Además de ser un espacio de reunión familiar, identidad cultural y celebración nacional, las Fiestas Patrias son, sin duda, un motor de consumo. El año pasado, por ejemplo, la Cámara de Comercio de Santiago estimó en cerca de 200 mil pesos el gasto extra de cada hogar asociado a esta celebración, mientras que los aguinaldos —aporte que busca aliviar estos gastos— fluctuaron entre los 59 mil y los 85 mil pesos (este año se proyectan entre 61 mil y 88 mil pesos). Esta brecha entre ingresos temporales y gastos extraordinarios pone en evidencia una dinámica que, aunque ampliamente normalizada, es riesgosa.
Lo que para muchos debiera ser una oportunidad de encuentro y alegría, termina convirtiéndose, entonces, en una carga financiera, que con frecuencia se sostiene mediante crédito de corto plazo y no mediante ahorro planificado. Este fenómeno no es nuevo, pero sí cada vez más preocupante. La Comisión para el Mercado Financiero (CMF) lo ha advertido reiteradamente en diversas campañas sobre “endeudamiento responsable”, apuntando a los riesgos asociados al uso poco informado del crédito en estas fechas, en las que el entusiasmo colectivo suele opacar la prudencia económica.

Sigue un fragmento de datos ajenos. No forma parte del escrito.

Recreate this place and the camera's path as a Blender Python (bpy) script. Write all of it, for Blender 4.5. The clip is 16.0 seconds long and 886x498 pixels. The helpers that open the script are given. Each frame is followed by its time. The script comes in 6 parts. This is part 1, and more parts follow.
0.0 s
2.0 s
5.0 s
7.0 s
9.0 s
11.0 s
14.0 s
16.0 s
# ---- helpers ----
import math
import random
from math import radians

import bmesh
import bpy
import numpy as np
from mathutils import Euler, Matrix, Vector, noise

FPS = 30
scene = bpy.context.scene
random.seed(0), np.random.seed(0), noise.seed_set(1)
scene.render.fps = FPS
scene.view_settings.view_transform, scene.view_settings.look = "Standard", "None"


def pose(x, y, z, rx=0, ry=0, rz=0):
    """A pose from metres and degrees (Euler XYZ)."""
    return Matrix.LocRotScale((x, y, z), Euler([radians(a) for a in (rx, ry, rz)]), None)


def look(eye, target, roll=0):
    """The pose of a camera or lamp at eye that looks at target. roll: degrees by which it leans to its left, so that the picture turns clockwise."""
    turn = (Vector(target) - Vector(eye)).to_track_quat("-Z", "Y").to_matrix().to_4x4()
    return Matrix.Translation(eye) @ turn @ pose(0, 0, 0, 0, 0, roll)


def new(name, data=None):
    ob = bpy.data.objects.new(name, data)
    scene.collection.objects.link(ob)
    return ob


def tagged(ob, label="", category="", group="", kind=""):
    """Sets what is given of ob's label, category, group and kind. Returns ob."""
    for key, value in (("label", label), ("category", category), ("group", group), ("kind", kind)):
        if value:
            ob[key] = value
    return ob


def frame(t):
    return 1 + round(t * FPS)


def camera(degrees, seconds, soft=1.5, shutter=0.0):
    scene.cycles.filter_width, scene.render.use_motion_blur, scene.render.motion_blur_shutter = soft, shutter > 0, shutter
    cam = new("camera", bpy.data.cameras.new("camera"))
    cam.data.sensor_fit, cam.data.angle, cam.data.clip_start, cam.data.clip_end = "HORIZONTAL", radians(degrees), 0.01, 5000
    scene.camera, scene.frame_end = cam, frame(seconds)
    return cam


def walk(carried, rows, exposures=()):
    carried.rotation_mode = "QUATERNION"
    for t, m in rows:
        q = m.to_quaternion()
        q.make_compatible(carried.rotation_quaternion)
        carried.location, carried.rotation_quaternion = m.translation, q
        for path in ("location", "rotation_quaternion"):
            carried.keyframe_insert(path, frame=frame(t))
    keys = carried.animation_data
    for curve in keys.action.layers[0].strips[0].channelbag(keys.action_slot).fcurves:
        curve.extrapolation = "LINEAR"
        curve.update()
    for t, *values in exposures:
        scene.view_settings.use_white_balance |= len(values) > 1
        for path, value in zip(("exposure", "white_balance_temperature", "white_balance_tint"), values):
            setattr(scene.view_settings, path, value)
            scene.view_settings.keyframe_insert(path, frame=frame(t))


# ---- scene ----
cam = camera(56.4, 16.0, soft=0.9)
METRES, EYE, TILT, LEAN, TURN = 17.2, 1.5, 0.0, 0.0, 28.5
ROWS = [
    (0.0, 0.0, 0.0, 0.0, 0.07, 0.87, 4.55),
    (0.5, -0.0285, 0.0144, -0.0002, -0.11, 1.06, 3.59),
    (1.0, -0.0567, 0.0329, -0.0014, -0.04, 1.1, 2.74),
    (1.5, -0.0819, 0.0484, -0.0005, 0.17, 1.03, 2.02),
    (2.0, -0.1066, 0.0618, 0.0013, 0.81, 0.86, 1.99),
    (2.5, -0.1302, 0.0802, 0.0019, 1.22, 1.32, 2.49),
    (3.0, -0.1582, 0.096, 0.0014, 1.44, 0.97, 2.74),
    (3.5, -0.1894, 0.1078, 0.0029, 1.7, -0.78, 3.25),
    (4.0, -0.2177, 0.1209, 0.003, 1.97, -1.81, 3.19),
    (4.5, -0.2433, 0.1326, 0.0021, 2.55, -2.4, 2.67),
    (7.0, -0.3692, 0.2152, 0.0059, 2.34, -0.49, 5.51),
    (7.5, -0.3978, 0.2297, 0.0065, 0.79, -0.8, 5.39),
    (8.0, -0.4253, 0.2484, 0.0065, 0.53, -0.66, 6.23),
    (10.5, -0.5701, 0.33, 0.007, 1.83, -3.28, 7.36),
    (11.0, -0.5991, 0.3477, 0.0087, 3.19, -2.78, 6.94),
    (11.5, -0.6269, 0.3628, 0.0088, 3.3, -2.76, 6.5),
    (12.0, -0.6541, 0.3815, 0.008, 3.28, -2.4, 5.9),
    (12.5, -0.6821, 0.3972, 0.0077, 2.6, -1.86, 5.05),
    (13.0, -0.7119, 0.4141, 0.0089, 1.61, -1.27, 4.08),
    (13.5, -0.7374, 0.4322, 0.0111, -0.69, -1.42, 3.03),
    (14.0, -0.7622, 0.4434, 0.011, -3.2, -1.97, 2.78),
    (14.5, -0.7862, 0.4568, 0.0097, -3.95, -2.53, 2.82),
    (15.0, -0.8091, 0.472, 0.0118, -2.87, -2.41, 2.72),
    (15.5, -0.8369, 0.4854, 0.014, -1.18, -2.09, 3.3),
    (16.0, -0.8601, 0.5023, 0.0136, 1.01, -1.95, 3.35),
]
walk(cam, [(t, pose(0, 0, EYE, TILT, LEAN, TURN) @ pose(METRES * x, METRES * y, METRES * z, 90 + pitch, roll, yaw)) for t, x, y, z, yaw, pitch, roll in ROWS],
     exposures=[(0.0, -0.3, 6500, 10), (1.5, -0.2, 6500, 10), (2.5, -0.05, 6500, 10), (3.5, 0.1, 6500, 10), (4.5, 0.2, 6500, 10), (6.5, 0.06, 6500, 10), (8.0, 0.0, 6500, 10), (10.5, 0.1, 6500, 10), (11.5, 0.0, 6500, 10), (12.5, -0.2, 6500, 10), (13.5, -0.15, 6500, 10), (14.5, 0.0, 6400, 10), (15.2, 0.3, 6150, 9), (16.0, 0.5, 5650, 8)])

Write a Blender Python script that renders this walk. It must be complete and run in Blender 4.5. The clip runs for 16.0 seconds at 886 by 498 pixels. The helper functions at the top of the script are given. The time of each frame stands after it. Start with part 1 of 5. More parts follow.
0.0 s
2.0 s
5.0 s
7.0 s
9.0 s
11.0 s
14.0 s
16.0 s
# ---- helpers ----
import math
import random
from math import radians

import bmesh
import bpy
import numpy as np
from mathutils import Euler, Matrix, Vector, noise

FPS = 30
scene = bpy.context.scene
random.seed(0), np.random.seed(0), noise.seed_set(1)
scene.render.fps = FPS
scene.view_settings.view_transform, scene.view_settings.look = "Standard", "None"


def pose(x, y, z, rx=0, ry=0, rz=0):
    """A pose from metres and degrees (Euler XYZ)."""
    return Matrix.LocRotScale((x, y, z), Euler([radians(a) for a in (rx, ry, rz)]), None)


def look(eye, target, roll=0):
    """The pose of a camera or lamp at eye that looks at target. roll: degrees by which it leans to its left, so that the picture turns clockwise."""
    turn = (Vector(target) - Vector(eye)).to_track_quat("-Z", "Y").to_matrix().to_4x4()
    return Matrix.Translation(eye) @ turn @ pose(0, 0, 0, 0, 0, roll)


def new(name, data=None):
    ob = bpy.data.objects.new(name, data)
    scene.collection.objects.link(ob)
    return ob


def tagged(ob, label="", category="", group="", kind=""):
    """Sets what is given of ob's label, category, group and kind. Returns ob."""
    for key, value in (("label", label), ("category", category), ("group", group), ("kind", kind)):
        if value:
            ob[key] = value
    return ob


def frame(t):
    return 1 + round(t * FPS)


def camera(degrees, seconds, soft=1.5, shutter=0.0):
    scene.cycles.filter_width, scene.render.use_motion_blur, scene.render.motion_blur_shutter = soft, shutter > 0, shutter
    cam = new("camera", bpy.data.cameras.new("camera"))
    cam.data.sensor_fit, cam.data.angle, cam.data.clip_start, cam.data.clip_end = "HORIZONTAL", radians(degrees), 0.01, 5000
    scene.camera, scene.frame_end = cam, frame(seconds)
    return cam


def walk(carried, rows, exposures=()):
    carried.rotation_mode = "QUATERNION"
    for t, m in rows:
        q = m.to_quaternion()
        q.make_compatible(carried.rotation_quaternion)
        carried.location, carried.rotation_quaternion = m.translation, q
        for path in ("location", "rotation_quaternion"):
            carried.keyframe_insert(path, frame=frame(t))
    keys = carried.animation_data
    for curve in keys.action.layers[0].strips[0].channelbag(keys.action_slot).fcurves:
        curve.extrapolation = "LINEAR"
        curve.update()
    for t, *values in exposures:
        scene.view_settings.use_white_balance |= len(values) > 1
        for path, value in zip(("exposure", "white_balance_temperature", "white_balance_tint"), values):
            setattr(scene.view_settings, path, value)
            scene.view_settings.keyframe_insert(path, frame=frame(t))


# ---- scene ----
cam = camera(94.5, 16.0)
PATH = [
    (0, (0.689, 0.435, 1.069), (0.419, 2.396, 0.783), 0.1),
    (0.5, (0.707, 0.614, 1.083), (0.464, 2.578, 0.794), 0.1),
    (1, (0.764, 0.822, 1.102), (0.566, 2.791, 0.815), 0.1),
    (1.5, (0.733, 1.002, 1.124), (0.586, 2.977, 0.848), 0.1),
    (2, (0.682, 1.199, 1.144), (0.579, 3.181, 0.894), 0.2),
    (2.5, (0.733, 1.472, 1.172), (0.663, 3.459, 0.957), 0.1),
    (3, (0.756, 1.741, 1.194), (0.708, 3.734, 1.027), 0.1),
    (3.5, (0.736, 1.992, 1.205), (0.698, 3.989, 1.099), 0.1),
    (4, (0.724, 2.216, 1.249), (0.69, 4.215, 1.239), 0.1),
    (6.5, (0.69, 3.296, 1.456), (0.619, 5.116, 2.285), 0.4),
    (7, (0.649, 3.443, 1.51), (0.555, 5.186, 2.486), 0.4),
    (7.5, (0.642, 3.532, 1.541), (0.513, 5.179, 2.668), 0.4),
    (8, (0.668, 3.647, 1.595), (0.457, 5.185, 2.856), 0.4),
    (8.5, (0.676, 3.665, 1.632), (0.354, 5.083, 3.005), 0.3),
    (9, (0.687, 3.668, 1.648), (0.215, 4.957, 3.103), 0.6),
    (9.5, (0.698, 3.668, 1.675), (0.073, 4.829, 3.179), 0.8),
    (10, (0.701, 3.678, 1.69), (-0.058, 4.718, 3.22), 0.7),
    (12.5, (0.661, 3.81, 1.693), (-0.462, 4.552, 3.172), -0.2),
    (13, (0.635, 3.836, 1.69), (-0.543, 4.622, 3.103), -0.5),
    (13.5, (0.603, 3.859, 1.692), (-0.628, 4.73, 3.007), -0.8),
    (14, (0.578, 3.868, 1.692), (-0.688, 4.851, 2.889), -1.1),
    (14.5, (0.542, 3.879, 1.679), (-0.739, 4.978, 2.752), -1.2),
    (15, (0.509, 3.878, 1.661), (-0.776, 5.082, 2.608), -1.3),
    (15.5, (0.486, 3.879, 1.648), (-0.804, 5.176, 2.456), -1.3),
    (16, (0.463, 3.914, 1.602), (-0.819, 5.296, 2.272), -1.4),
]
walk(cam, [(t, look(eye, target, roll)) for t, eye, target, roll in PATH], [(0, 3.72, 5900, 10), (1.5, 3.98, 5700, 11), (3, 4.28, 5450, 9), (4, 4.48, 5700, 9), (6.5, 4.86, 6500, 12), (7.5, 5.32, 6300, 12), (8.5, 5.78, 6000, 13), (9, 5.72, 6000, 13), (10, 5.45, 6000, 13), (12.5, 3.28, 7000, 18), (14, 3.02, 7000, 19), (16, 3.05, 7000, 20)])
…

El problema no radica únicamente en el crédito. Después de todo, el crédito, cuando es bien utilizado, es una herramienta legítima de inclusión financiera. La raíz del problema es más profunda: la falta estructural de educación financiera en la población, que lleva a miles de familias chilenas a tomar decisiones económicas inadecuadas, sin evaluar correctamente su capacidad de pago, sin distinguir entre gasto e inversión, y sin una visión clara del impacto futuro de sus actos presentes.
Según datos del mercado, 1 de cada 3 personas que tiene una deuda reporta haber sobrepasado su capacidad de pago. Este antecedente por sí solo debería ser un llamado urgente de atención. Más allá de la estadística, lo que debe preocuparnos es la precariedad en la que muchas familias quedan una vez que pasan las celebraciones: tarjetas sobregiradas, avances en efectivo con tasas exorbitantes, y compromisos adquiridos sin planificación alguna. Todo esto tiene consecuencias no solo económicas, sino también sociales y emocionales.
Septiembre se transforma en un mes crítico en este sentido porque combina el deseo legítimo de celebrar con una cultura del consumo que incentiva el gasto, y un sistema financiero que ofrece múltiples formas de endeudarse, muchas veces sin una adecuada comprensión de los términos, costos y riesgos asociados. La ausencia de educación financiera deja a las personas en una posición de vulnerabilidad estructural. En otras palabras, se enfrentan a un mercado complejo con herramientas conceptuales básicas, casi intuitivas, que no están a la altura del desafío.
La educación financiera no puede seguir siendo vista como un complemento opcional en la formación ciudadana. Debe convertirse en una política pública prioritaria y transversal. No estamos hablando solo de enseñar a ahorrar o a llevar un presupuesto, aunque sean herramientas fundamentales, sino de formar ciudadanos capaces de comprender la lógica del sistema financiero, distinguir entre consumo necesario y superfluo, evaluar alternativas de financiamiento y anticipar las consecuencias de sus decisiones económicas.
El bienestar de nuestras familias no solo depende de cuánto podemos gastar, sino de cuán preparados estamos para decidir con responsabilidad. De esta manera podríamos construir un país con mayor estabilidad financiera, menor estrés económico y, en última instancia, con una ciudadanía más empoderada y resiliente. Al final se trata de que, no por disfrutar unos días, terminemos pasándolo mal y agobiados por las deudas.